» **Exercise requirements**: Repeat, exactly and in full, the lines of the listing below, but without any pictures.

++++

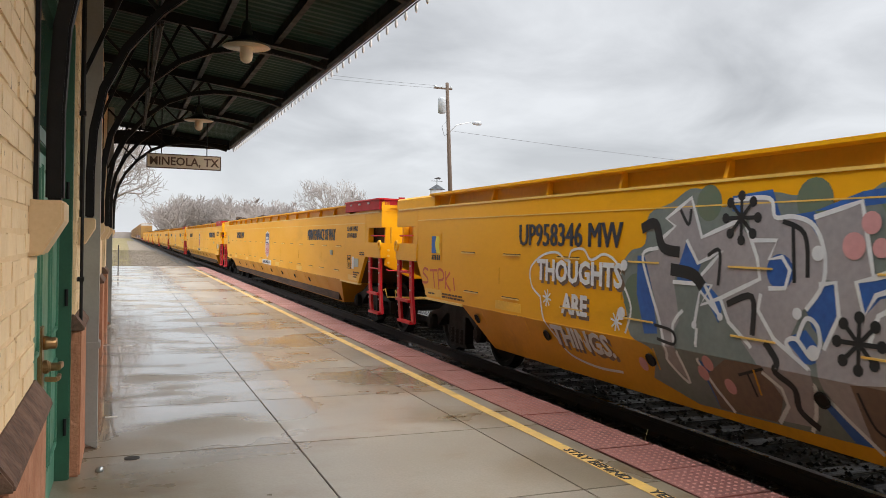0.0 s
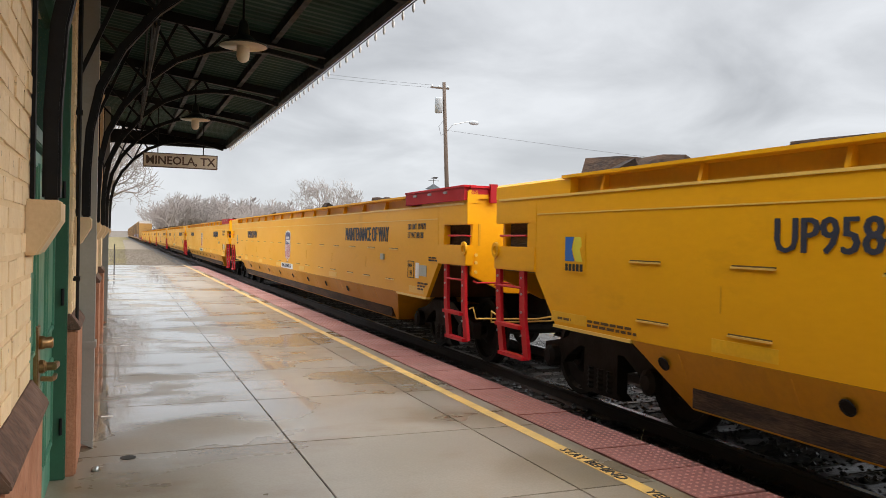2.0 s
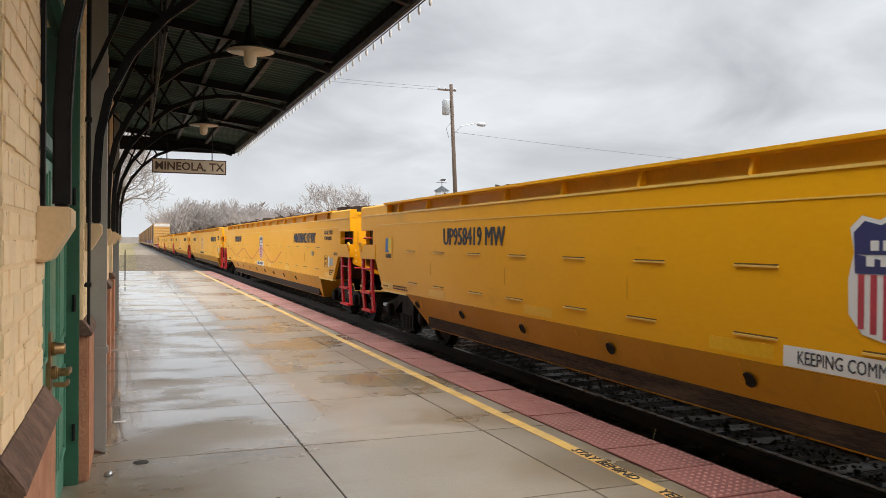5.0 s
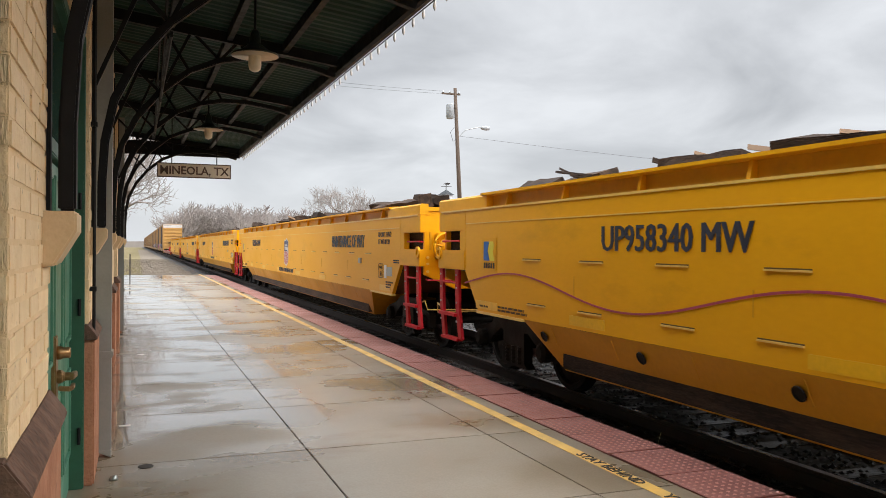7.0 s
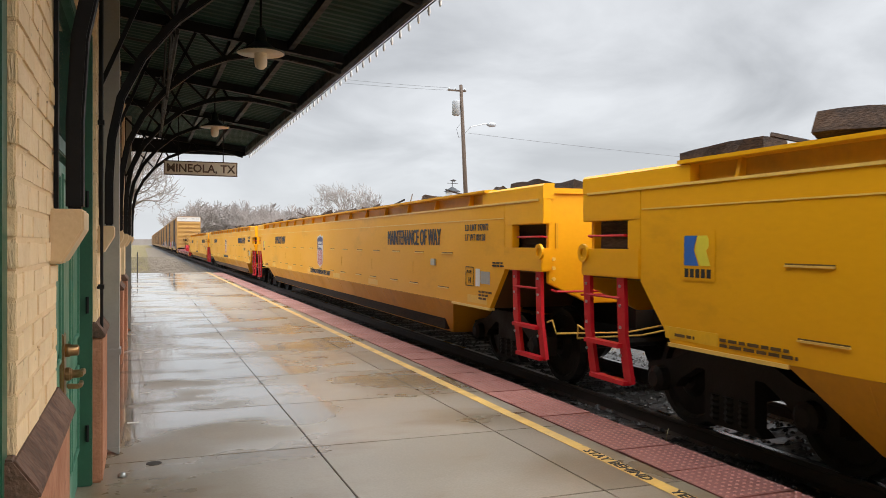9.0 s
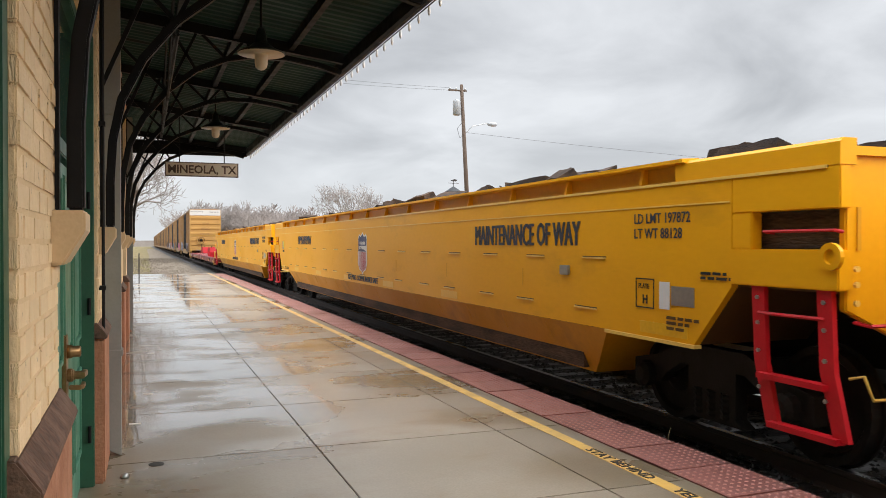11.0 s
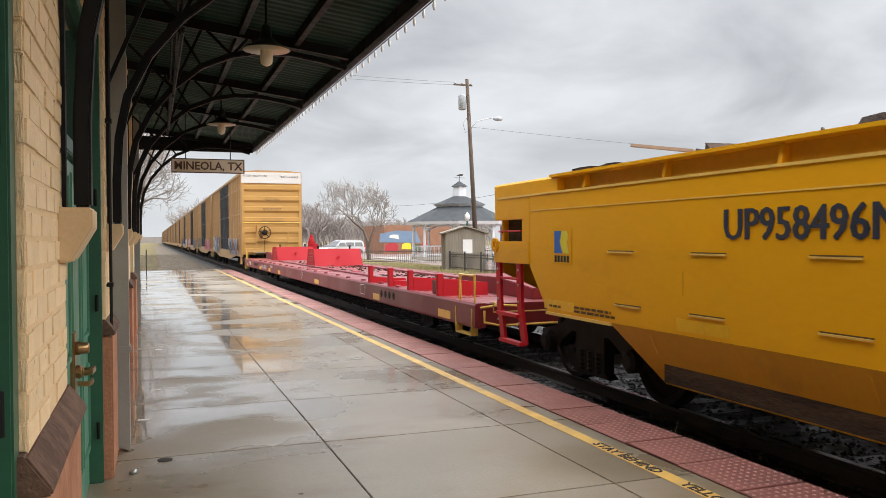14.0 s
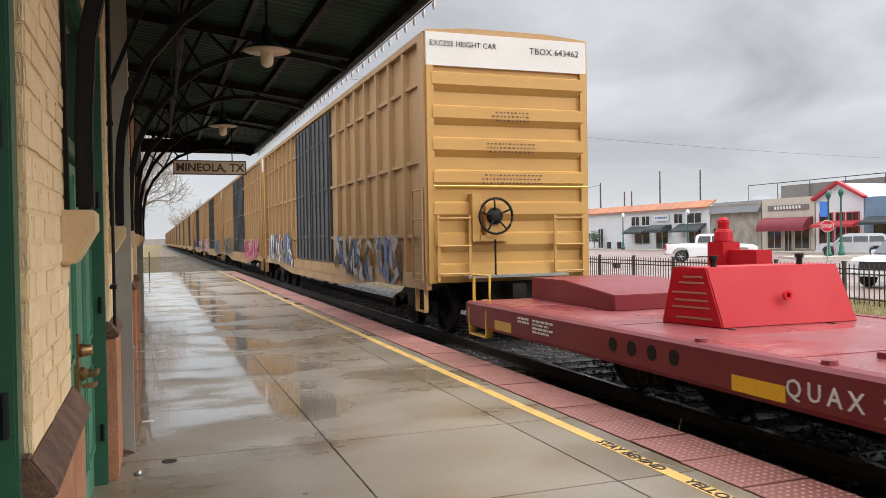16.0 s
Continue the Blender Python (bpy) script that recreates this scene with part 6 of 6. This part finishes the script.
def pickup(label, at, turn):
    car = thing("pickup_truck", label, "pickup truck", at=at)
    car.rotation_euler = (0, 0, turn)
    bd = body_shell(car, [(-2.9, 0.62), (-2.92, 1.28), (-1.05, 1.30), (-1.0, 1.32), (1.05, 1.28), (2.6, 1.18), (2.88, 1.05), (2.93, 0.55), (2.5, 0.42), (2.45, 0.8), (2.2, 0.98), (1.75, 0.98), (1.5, 0.8), (1.45, 0.42), (-1.4, 0.42), (-1.45, 0.8), (-1.7, 0.98), (-2.15, 0.98), (-2.4, 0.8), (-2.45, 0.55)], 1.0, M["carwhite"])
    cb = body_shell(car, [(-1.02, 1.29), (-0.95, 1.78), (-0.75, 1.90), (0.35, 1.92), (0.7, 1.84), (1.35, 1.30)], 0.97, M["carwhite"], 0.82, 1.3, "cab")
    for s in (-1, 1):
        for x0, x1, x2, x3 in ((-0.86, -0.02, -0.02, -0.74), (0.06, 1.12, 0.62, 0.06)):
            b = Build()
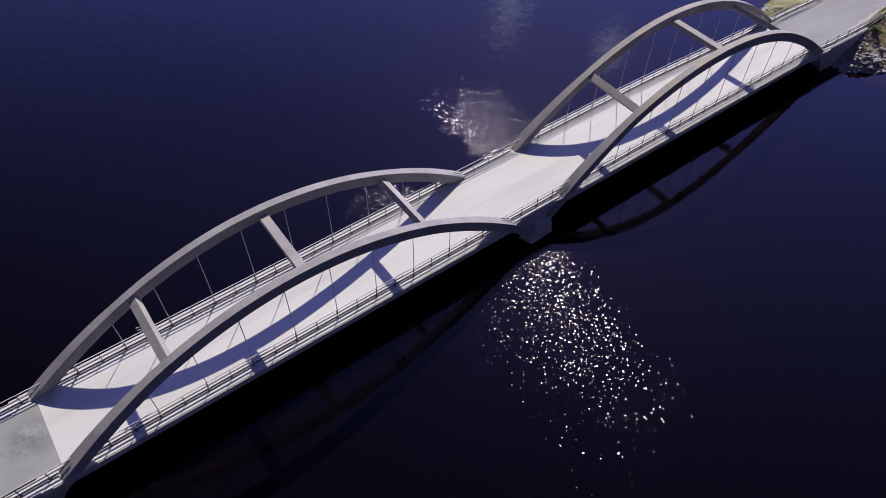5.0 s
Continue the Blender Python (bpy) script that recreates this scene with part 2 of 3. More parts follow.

++++

» **Task solution**:
0.0 s
2.0 s
5.0 s
7.0 s
9.0 s
11.0 s
14.0 s
16.0 s
Continue the Blender Python (bpy) script that recreates this scene with part 6 of 6. This part finishes the script.
def pickup(label, at, turn):
    car = thing("pickup_truck", label, "pickup truck", at=at)
    car.rotation_euler = (0, 0, turn)
    bd = body_shell(car, [(-2.9, 0.62), (-2.92, 1.28), (-1.05, 1.30), (-1.0, 1.32), (1.05, 1.28), (2.6, 1.18), (2.88, 1.05), (2.93, 0.55), (2.5, 0.42), (2.45, 0.8), (2.2, 0.98), (1.75, 0.98), (1.5, 0.8), (1.45, 0.42), (-1.4, 0.42), (-1.45, 0.8), (-1.7, 0.98), (-2.15, 0.98), (-2.4, 0.8), (-2.45, 0.55)], 1.0, M["carwhite"])
    cb = body_shell(car, [(-1.02, 1.29), (-0.95, 1.78), (-0.75, 1.90), (0.35, 1.92), (0.7, 1.84), (1.35, 1.30)], 0.97, M["carwhite"], 0.82, 1.3, "cab")
    for s in (-1, 1):
        for x0, x1, x2, x3 in ((-0.86, -0.02, -0.02, -0.74), (0.06, 1.12, 0.62, 0.06)):
            b = Build()
5.0 s
Continue the Blender Python (bpy) script that recreates this scene with part 2 of 3. More parts follow.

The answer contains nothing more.